Who Do You Promote To First?

We all know foot-traffic is the life-blood of retail. We spend enormous amounts of money generating it. This expenditure – the promotional fund – is used to acquire, stimulate and retain customers.

In times past, the overwhelming focus of promotion was on the acquisition of new customers. “New customers”, it was argued, “are the lifeblood of a retail business”. Fail to acquire new customers and the business will eventually grow tired and die. Fear of becoming irrelevant drove the focus on new customers, often to the exclusion of all else.

Increasingly best practice is stepping way from the historical paradigm.

We know today that the greatest form of profit uplift in retail comes from basket size increase from existing customers. We know it can cost up to ten times as much to acquire a new customer as it does to get an existing customer to buy an extra item. We also know that – in retail – the two greatest sources of new customers have turned out to be our existing customers and our staff.

Existing customers and staff – when engaged by the store – actively promote to and recruit their family, friends, peers and colleagues to join them and shop the store. I’ve often heard promotional professionals talk about advertising to existing customers as really being about “reinforcing their choice”. This sells the opportunity and them short.
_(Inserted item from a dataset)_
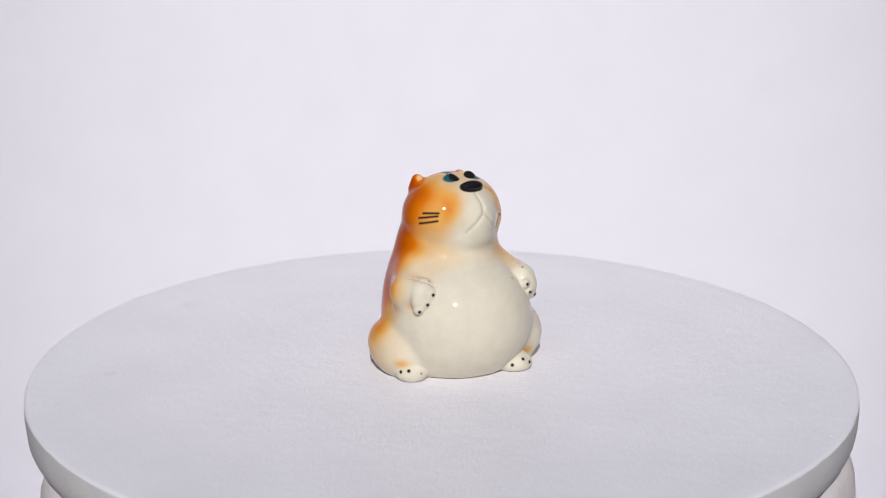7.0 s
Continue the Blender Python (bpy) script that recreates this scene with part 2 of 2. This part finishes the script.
# in millimetres, the base at the origin, the face towards -y
BODY = [
    (ball((1.8, -3.0, 14.0), (23.2, 22.6, 19.0)), 0),
    (ball((0.9, -7.2, 19.2), (20.0, 17.2, 15.2)), 5),
    (ball((-2.0, 2.2, 4.6), (20.8, 16.8, 6.6)), 7),
    (ball((1.8, 3.4, 20.5), (20.0, 18.2, 18.5)), 6),
    (ball((2.0, 5.4, 27.0), (17.0, 15.9, 19.0)), 6),
    (ball((2.6, 4.0, 38.0), (15.0, 13.4, 10.0)), 6),
    (ball((2.4, 7.6, 38.0), (13.4, 9.1, 16.0)), 5),
    (ball((2.9, 3.2, 46.0), (15.9, 13.8, 12.7), (-8, 0, 12)), 3),
    # muzzle, chin and the two jowls
    (ball((4.7, -5.6, 46.3), (8.0, 6.8, 7.8), (-14, 0, 10)), 2.2),
    (ball((4.4, -5.2, 41.0), (8.4, 6.2, 5.0), (0, 0, 10)), 3),
    (ball((-3.0, -2.2, 44.5), (6.9, 6.9, 8.4)), 2.5),
    (ball((12.3, 2.4, 44.0), (7.1, 6.4, 8.4)), 2.0),
    # the face slopes back from nose to brow
    (lambda p: (58.0 + 0.27 * p[:, 1] - p[:, 2]) * 0.96, "cut"),
    (ball((4.9, -5.3, 55.5), (4.2, 2.2, 1.9), (-25, 0, 8)), 0.8),
    (ball((1.1, 0.6, 56.0), (2.7, 2.6, 2.8), (0, 0, 10)), 1.0),
    (ball((7.7, 1.5, 56.0), (2.7, 2.6, 2.8), (0, 0, 10)), 1.0),
    # ears
    (ball((-5.3, 8.5, 53.3), (3.0, 2.9, 3.5), (6, -8, 4)), 2.0),
    (ball((10.2, 12.3, 52.0), (3.1, 3.6, 3.7), (6, 8, -25)), 2.0),
    (rod((-5.7, 8.2, 54.2), (-6.3, 8.0, 56.3), 2.7, 1.6), 2.2),
    (rod((10.7, 12.5, 52.8), (11.3, 12.8, 54.9), 2.9, 1.8), 2.2),
    # arms and paws
    (rod((-12.0, 0.0, 29.0), (-17.3, -6.6, 26.0), 5.4, 5.1), 5.5),
    (rod((-17.3, -6.6, 26.0), (-15.6, -11.6, 27.0), 5.2, 4.2), 1.8),
    (rod((16.0, 0.0, 28.6), (20.8, -6.4, 25.2), 5.2, 5.0), 6.0),
    (rod((20.8, -6.4, 25.2), (19.2, -11.6, 27.0), 5.2, 4.2), 1.8),
    (ball((-15.9, -13.3, 25.0), (3.9, 2.9, 4.2), (0, -40, 10)), 1.2),
    (ball((19.3, -13.4, 24.6), (3.9, 3.1, 4.2), (0, 40, -8)), 1.2),
    (ball((-14.2, -14.7, 26.9), (1.6, 1.8, 1.6)), 1.0),
    (ball((-16.0, -14.9, 24.6), (1.6, 1.8, 1.6)), 1.0),
    (ball((-18.0, -14.2, 22.6), (1.6, 1.8, 1.6)), 1.0),
    (ball((17.9, -15.6, 26.0), (1.6, 1.8, 1.6)), 1.0),
    (ball((19.4, -15.2, 23.8), (1.6, 1.8, 1.6)), 1.0),
    (ball((21.4, -14.0, 22.2), (1.6, 1.8, 1.6)), 1.0),
    (ball((17.8, -10.6, 28.4), (2.0, 2.4, 1.7)), 1.4),
    (ball((-14.6, -11.2, 28.8), (2.0, 2.4, 1.7)), 1.4),
    # thighs and feet
    (ball((-18.7, -1.6, 7.5), (7.2, 11.0, 8.5), (14, 0, 8)), 3.2),
    (ball((21.0, -5.0, 8.8), (8.2, 11.0, 8.8), (14, 0, -6)), 4.0),
    (ball((-14.3, -1.6, 2.2), (8.0, 9.6, 4.2)), 2.5),
    (ball((16.0, -6.0, 2.2), (9.0, 10.0, 4.2)), 2.5),
    (ball((-17.6, -9.2, 2.1), (5.0, 4.8, 3.7), (0, 0, -35)), 0.8),
    (ball((14.2, -16.6, 2.1), (5.4, 5.1, 3.7), (0, 0, 8)), 1.0),
    (ball((-20.6, -8.2, 2.3), (1.8, 1.8, 1.9)), 0.8),
    (ball((-19.2, -10.3, 2.7), (1.8, 1.8, 1.9)), 0.8),
    (ball((-16.4, -11.6, 2.3), (1.8, 1.8, 1.9)), 0.8),
    (ball((11.2, -18.8, 2.3), (1.8, 1.8, 1.9)), 0.8),
    (ball((14.3, -19.8, 2.8), (1.8, 1.8, 1.9)), 0.8),
    (ball((16.8, -19.0, 2.4), (1.8, 1.8, 1.9)), 0.8),
    # tail, curled to one side
    (rod((7.0, 14.0, 12.2), (4.8, 21.0, 9.0), 4.8, 5.7), 4.5),
    (ball((4.1, 23.4, 7.1), (6.9, 10.1, 6.4), (-12, 0, 28)), 3.0),
    (rod((7.5, 12.0, 4.2), (5.2, 21.5, 4.2), 6.2, 4.9), 3.5),
]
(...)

One of the major reasons that retail advertising expenditure has declined has been the recognition of the power of customers and staff. Indeed best practice again suggests that the only time pure acquisition promotion is justified is when you open a new store. Once the foot-traffic is established in a store the promotional strategies need to change their focus.

Embracing initiatives that generate greater revenue from existing customers and staff and encouraging customers and staff to recruit new customers have not only turned out to be lower cost but higher reward. And there is another learning.

Promote to your staff first.

After all, they are on the inside. They are the ones who have to sell it to their customers in the store. They are the ones who will seed the market.

So the new world order – well, at least as far as retail is concerned – is promote to your staff first, your current customers second and then the new customers after your staff and existing customers have already promoted to them on your behalf.